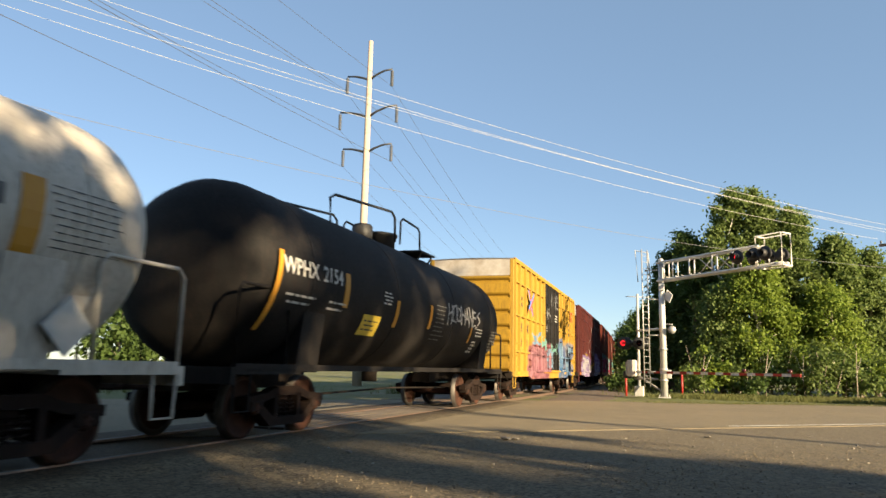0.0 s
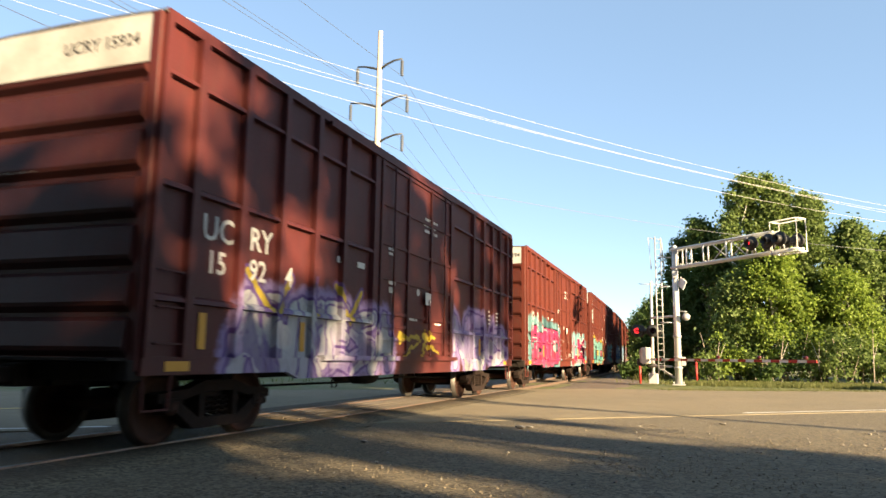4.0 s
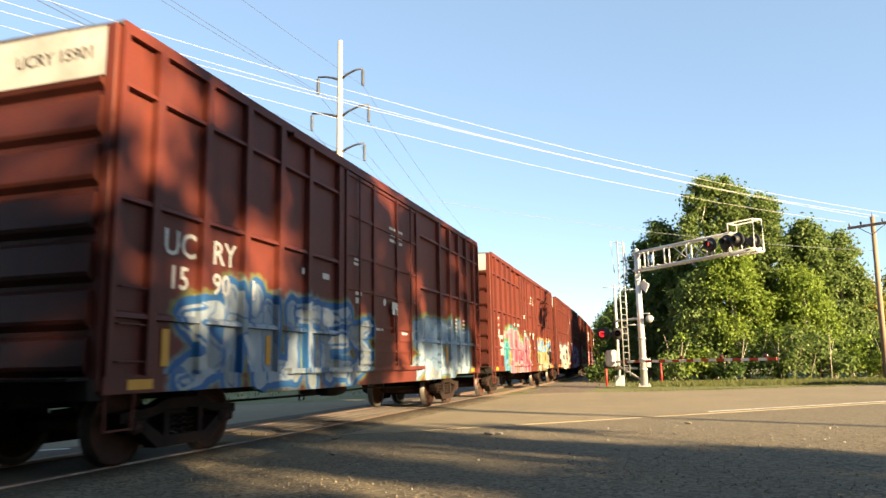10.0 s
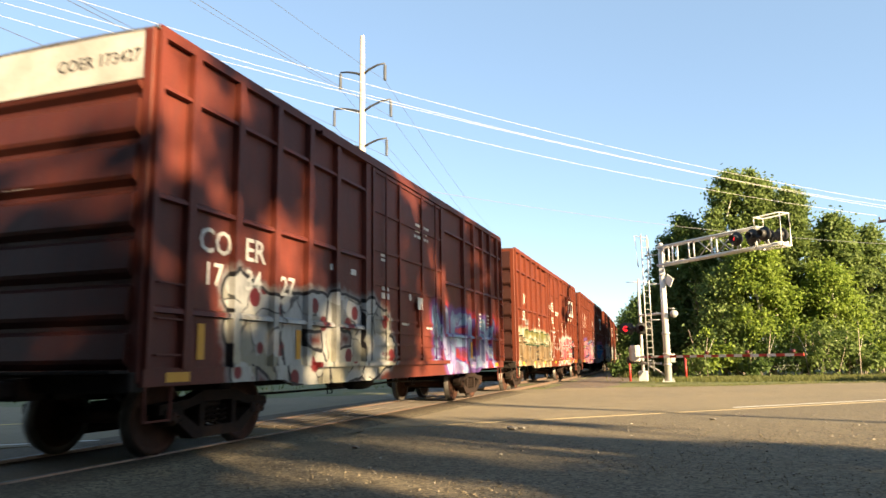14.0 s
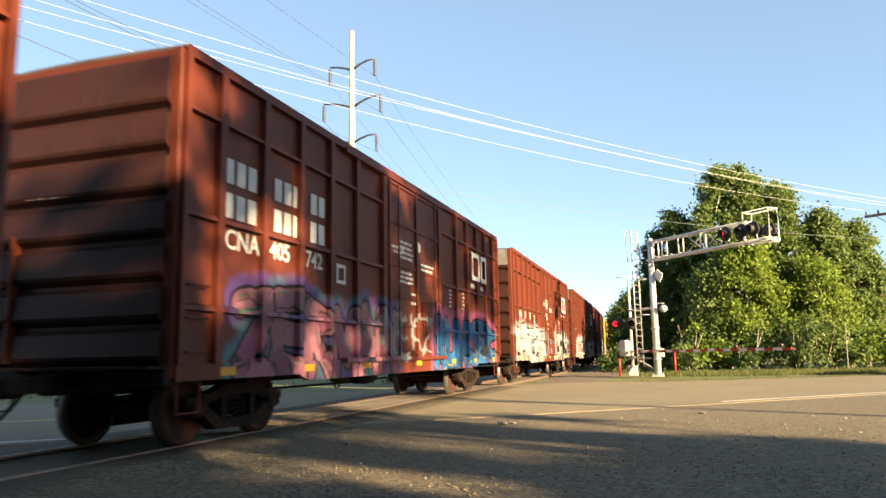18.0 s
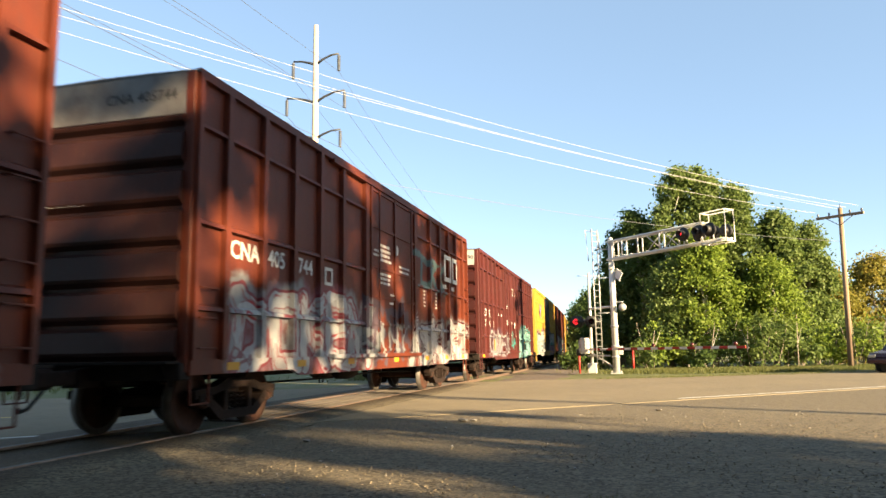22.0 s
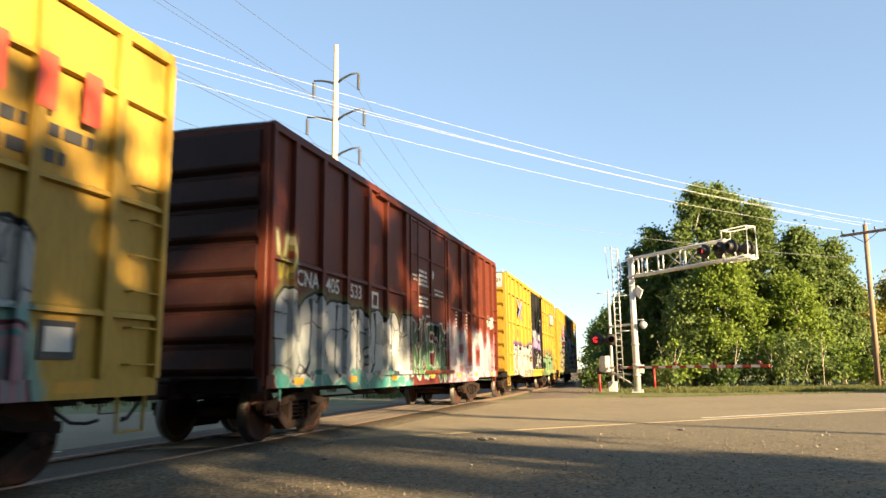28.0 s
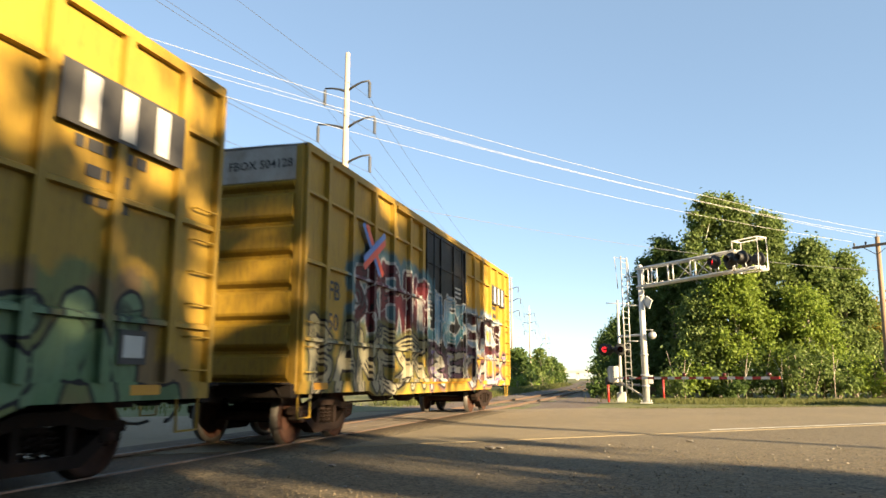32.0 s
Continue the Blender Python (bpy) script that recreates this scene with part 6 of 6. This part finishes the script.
STONE = surface("grey_stone", (0.10, 0.09, 0.08), (0.40, 0.36, 0.30), 8, 0.9, 0, 0.4, 40, vary=0.7)
STONES = [stone_mesh(i) for i in range(6)]
rng = random.Random(3)
for k in range(260):
    x, y = rng.uniform(-4.9, 3.5), rng.uniform(4.4, 16.0)
    if (Vector((x, y)) - ROAD_P).dot(ROAD_N) > -0.6:
        continue
    s = rng.choice((0.008, 0.010, 0.013, 0.016, 0.022)) * (1.8 if k % 40 == 0 else 1)
    st = tagged(part("stone", STONES[k % 6], None), "small loose grey stone lying on the lot", "stone", "loose stones on the lot")
    st.location, st.scale = (x, y, s * 0.3), (s, s, s)
    st.rotation_euler = (0, 0, rng.uniform(0, 6.28))
for x, y, s in ((-2.89, 11.77, 0.07), (-4.33, 8.88, 0.045), (-2.75, 11.9, 0.05), (0.3, 14.2, 0.05)):
    st = tagged(part("stone", STONES[2], None), "dark lump of broken asphalt on the lot", "stone", "loose stones on the lot")
    st.location, st.scale = (x, y, s * 0.4), (s * 1.6, s, s * 0.8)

# fine loose gravel, far too much to count
rs = np.random.RandomState(8)
n = 14000
gx, gy = rs.uniform(-5.0, 6.0, n), 4.2 + 9.5 * rs.rand(n) ** 1.5
keep = ((gx - ROAD_P.x) * ROAD_N.x + (gy - ROAD_P.y) * ROAD_N.y) < -0.3
patchy = np.sin(gx * 1.3 + np.sin(gy * 0.9) * 2) + np.sin(gy * 1.7 + gx) > rs.uniform(-1.6, 1.2, n)
gx, gy = gx[keep & patchy], gy[keep & patchy]
n = len(gx)
size = rs.uniform(0.005, 0.016, (n, 1, 1))
octa = np.array([(1, 0, 0), (0, 1, 0), (-1, 0, 0), (0, -1, 0), (0, 0, 0.7), (0, 0, -0.3)])[None] * rs.uniform(0.6, 1.3, (n, 6, 1)) * size
ang = rs.uniform(0, 6.28, n)
ca, sa = np.cos(ang)[:, None], np.sin(ang)[:, None]
verts = np.stack([octa[:, :, 0] * ca - octa[:, :, 1] * sa + gx[:, None], octa[:, :, 0] * sa + octa[:, :, 1] * ca + gy[:, None], octa[:, :, 2] + 0.001], axis=2).reshape(-1, 3)
tri = np.array([(0, 1, 4), (1, 2, 4), (2, 3, 4), (3, 0, 4), (1, 0, 5), (2, 1, 5), (3, 2, 5), (0, 3, 5)])
faces = (tri[None] + 6 * np.arange(n)[:, None, None]).reshape(-1, 3)
me = bpy.data.meshes.new("gravel")
me.from_pydata(verts.tolist(), [], faces.tolist())
m_gravel, nt, bsdf = fresh("loose_tan_gravel", 0.9, 0, 0.3)
put(nt, bsdf.inputs["Base Color"], blend(nt, nt.nodes.new("ShaderNodeNewGeometry").outputs["Random Per Island"], (0.055, 0.044, 0.028), (0.23, 0.183, 0.122)))
tagged(part("gravel", me, m_gravel), "fine tan gravel scattered over the worn lot", "gravel", kind="stuff")

sp = tagged(empty("road_sign"), "pale post with a small road sign seen from behind", "road sign")
sp.location = (12.3, 40.2, -0.05)
part("post", tube([(0, 0, 0), (0, 0, 2.3)], 0.06, None, 8), WHITEPAINT, sp)
part("sign_plate", box(0.02, 0.45, -0.04, -0.015, 1.75, 2.25, None, 0.004), BLACKSTEEL, sp)


# ---------------------------------------------------------------- motion of the train
def ride(t):
    """How far the train has come, in metres, from its place at 16 s."""
    u = (t - 16) / 16
    return 140.19 * u - 0.535 * u * u + 1.478 * u ** 3


def motions():
    passing = {}
    for car, middle in TRAIN:
        rows = []
        for t in range(0, 33):
            y = middle - ride(t)
            rows.append((t, pose(track_x(y), y, 0.05, 0, 0, math.degrees(track_turn(y)))))
        walk(car, rows)
        when = [k / 15 for k in range(0, 481) if -18 < middle - ride(k / 15) < 55]
        passing[car] = when
    for car, wheelset in WHEELS:
        when = passing[car]
        x, y, z = wheelset.location
        rows = []
        if not when:
            when = [0.0, 32.0]
        first = ride(when[0])
        if when[0] > 0:
            rows.append((0, pose(x, y, z)))
        last = 0.0
        for t in when:
            last = (ride(t) - first) / 0.46 if len(when) > 2 else 0.0
            rows.append((t, pose(x, y, z, math.degrees(last), 0, 0)))
        if when[-1] < 32:
            rows.append((32, pose(x, y, z, math.degrees(last), 0, 0)))
        walk(wheelset, rows)


motions()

━━━

**PROBLEM DETAILS:** Pick out and copy every line that contains the word "part".

**TASK OUTPUT:**
Continue the Blender Python (bpy) script that recreates this scene with part 6 of 6. This part finishes the script.
    st = tagged(part("stone", STONES[k % 6], None), "small loose grey stone lying on the lot", "stone", "loose stones on the lot")
    st = tagged(part("stone", STONES[2], None), "dark lump of broken asphalt on the lot", "stone", "loose stones on the lot")
tagged(part("gravel", me, m_gravel), "fine tan gravel scattered over the worn lot", "gravel", kind="stuff")
part("post", tube([(0, 0, 0), (0, 0, 2.3)], 0.06, None, 8), WHITEPAINT, sp)
part("sign_plate", box(0.02, 0.45, -0.04, -0.015, 1.75, 2.25, None, 0.004), BLACKSTEEL, sp)